## Goal
Restate each of the lines below word for word and drop every picture.

########################################

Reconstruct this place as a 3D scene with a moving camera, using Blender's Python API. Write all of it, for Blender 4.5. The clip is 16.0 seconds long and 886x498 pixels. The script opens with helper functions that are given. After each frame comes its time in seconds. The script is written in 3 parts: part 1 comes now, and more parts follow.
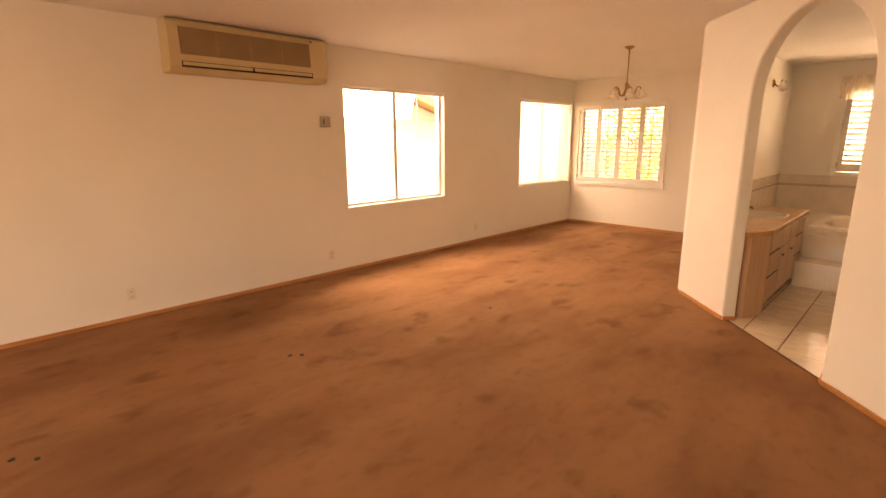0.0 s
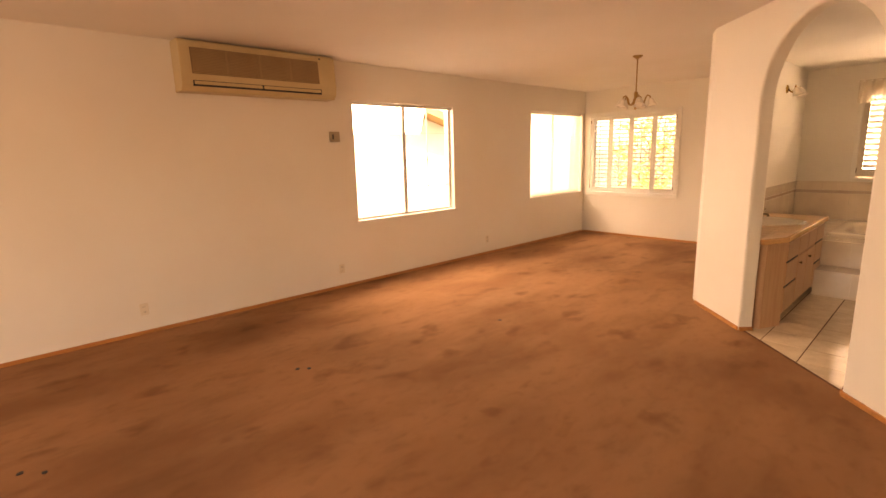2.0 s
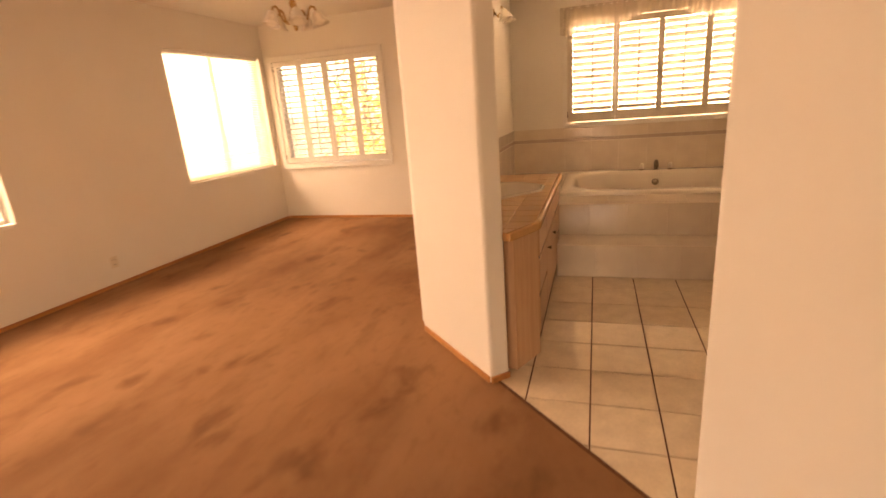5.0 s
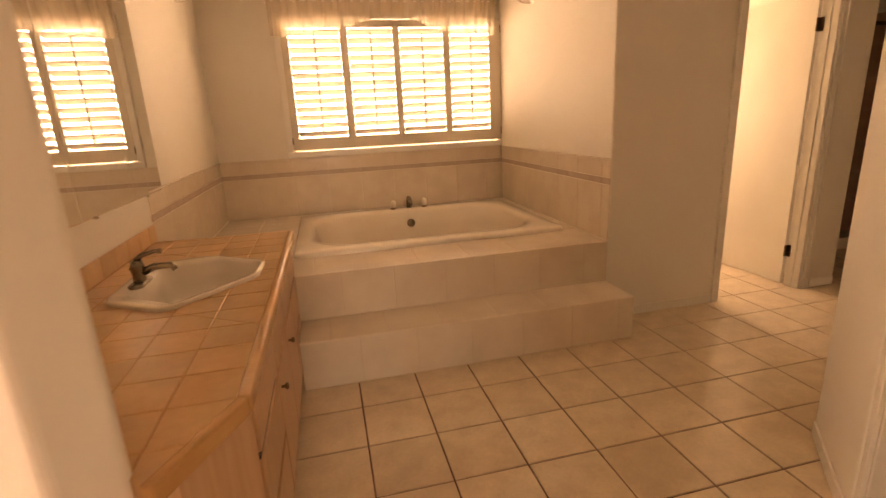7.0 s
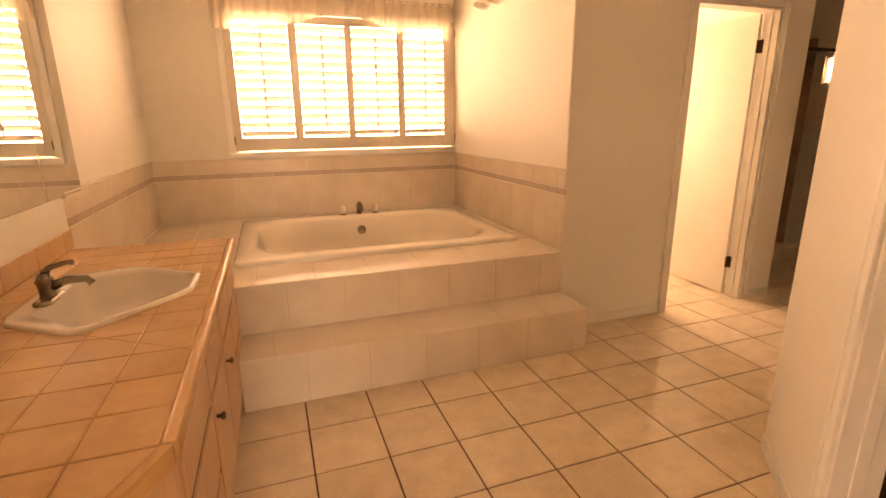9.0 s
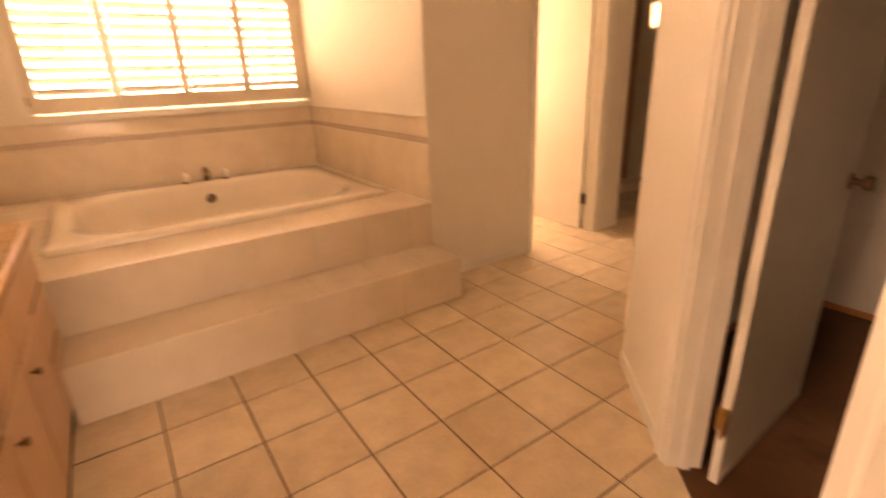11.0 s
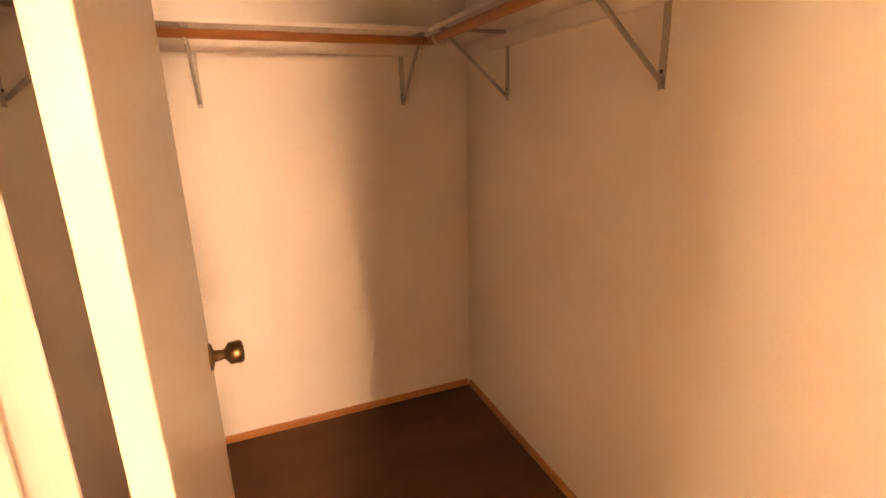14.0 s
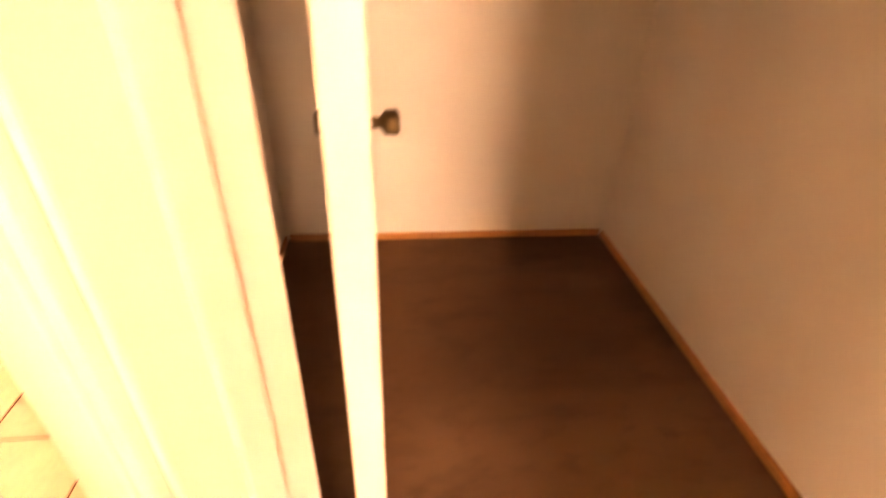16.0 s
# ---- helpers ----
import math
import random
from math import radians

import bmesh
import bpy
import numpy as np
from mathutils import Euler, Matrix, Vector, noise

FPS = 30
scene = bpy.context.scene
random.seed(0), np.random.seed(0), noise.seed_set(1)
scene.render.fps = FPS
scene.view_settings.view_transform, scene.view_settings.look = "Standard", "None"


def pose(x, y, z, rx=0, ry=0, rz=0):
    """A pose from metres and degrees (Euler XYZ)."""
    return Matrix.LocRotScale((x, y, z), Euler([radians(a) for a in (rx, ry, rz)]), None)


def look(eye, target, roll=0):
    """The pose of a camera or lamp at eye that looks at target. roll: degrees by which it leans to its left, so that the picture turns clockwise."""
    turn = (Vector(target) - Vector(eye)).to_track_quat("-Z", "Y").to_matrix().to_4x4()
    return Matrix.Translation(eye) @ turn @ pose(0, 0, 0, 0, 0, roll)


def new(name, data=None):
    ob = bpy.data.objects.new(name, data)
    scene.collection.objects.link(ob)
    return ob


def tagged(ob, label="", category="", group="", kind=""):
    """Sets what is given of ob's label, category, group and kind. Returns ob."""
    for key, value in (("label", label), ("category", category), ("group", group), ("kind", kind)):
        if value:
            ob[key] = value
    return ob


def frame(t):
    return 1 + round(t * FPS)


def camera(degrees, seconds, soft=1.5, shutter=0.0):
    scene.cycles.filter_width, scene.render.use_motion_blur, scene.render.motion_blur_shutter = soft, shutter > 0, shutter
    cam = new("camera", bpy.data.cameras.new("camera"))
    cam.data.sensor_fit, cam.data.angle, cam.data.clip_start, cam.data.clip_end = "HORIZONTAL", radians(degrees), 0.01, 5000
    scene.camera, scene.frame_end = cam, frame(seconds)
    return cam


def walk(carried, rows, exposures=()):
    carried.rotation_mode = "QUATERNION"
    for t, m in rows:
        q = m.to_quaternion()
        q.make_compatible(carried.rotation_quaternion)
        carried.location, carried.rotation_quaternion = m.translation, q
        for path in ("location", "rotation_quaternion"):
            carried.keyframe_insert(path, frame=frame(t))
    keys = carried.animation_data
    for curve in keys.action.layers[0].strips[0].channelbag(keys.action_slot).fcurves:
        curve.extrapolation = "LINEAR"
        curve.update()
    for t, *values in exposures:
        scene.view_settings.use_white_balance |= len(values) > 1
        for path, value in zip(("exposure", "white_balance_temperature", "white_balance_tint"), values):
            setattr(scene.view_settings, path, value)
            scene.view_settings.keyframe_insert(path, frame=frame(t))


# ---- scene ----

########################################

## The output
Reconstruct this place as a 3D scene with a moving camera, using Blender's Python API. Write all of it, for Blender 4.5. The clip is 16.0 seconds long and 886x498 pixels. The script opens with helper functions that are given. After each frame comes its time in seconds. The script is written in 3 parts: part 1 comes now, and more parts follow.
0.0 s
2.0 s
5.0 s
7.0 s
9.0 s
11.0 s
14.0 s
16.0 s
# ---- helpers ----
import math
import random
from math import radians

import bmesh
import bpy
import numpy as np
from mathutils import Euler, Matrix, Vector, noise

FPS = 30
scene = bpy.context.scene
random.seed(0), np.random.seed(0), noise.seed_set(1)
scene.render.fps = FPS
scene.view_settings.view_transform, scene.view_settings.look = "Standard", "None"


def pose(x, y, z, rx=0, ry=0, rz=0):
    """A pose from metres and degrees (Euler XYZ)."""
    return Matrix.LocRotScale((x, y, z), Euler([radians(a) for a in (rx, ry, rz)]), None)


def look(eye, target, roll=0):
    """The pose of a camera or lamp at eye that looks at target. roll: degrees by which it leans to its left, so that the picture turns clockwise."""
    turn = (Vector(target) - Vector(eye)).to_track_quat("-Z", "Y").to_matrix().to_4x4()
    return Matrix.Translation(eye) @ turn @ pose(0, 0, 0, 0, 0, roll)


def new(name, data=None):
    ob = bpy.data.objects.new(name, data)
    scene.collection.objects.link(ob)
    return ob


def tagged(ob, label="", category="", group="", kind=""):
    """Sets what is given of ob's label, category, group and kind. Returns ob."""
    for key, value in (("label", label), ("category", category), ("group", group), ("kind", kind)):
        if value:
            ob[key] = value
    return ob


def frame(t):
    return 1 + round(t * FPS)


def camera(degrees, seconds, soft=1.5, shutter=0.0):
    scene.cycles.filter_width, scene.render.use_motion_blur, scene.render.motion_blur_shutter = soft, shutter > 0, shutter
    cam = new("camera", bpy.data.cameras.new("camera"))
    cam.data.sensor_fit, cam.data.angle, cam.data.clip_start, cam.data.clip_end = "HORIZONTAL", radians(degrees), 0.01, 5000
    scene.camera, scene.frame_end = cam, frame(seconds)
    return cam


def walk(carried, rows, exposures=()):
    carried.rotation_mode = "QUATERNION"
    for t, m in rows:
        q = m.to_quaternion()
        q.make_compatible(carried.rotation_quaternion)
        carried.location, carried.rotation_quaternion = m.translation, q
        for path in ("location", "rotation_quaternion"):
            carried.keyframe_insert(path, frame=frame(t))
    keys = carried.animation_data
    for curve in keys.action.layers[0].strips[0].channelbag(keys.action_slot).fcurves:
        curve.extrapolation = "LINEAR"
        curve.update()
    for t, *values in exposures:
        scene.view_settings.use_white_balance |= len(values) > 1
        for path, value in zip(("exposure", "white_balance_temperature", "white_balance_tint"), values):
            setattr(scene.view_settings, path, value)
            scene.view_settings.keyframe_insert(path, frame=frame(t))


# ---- scene ----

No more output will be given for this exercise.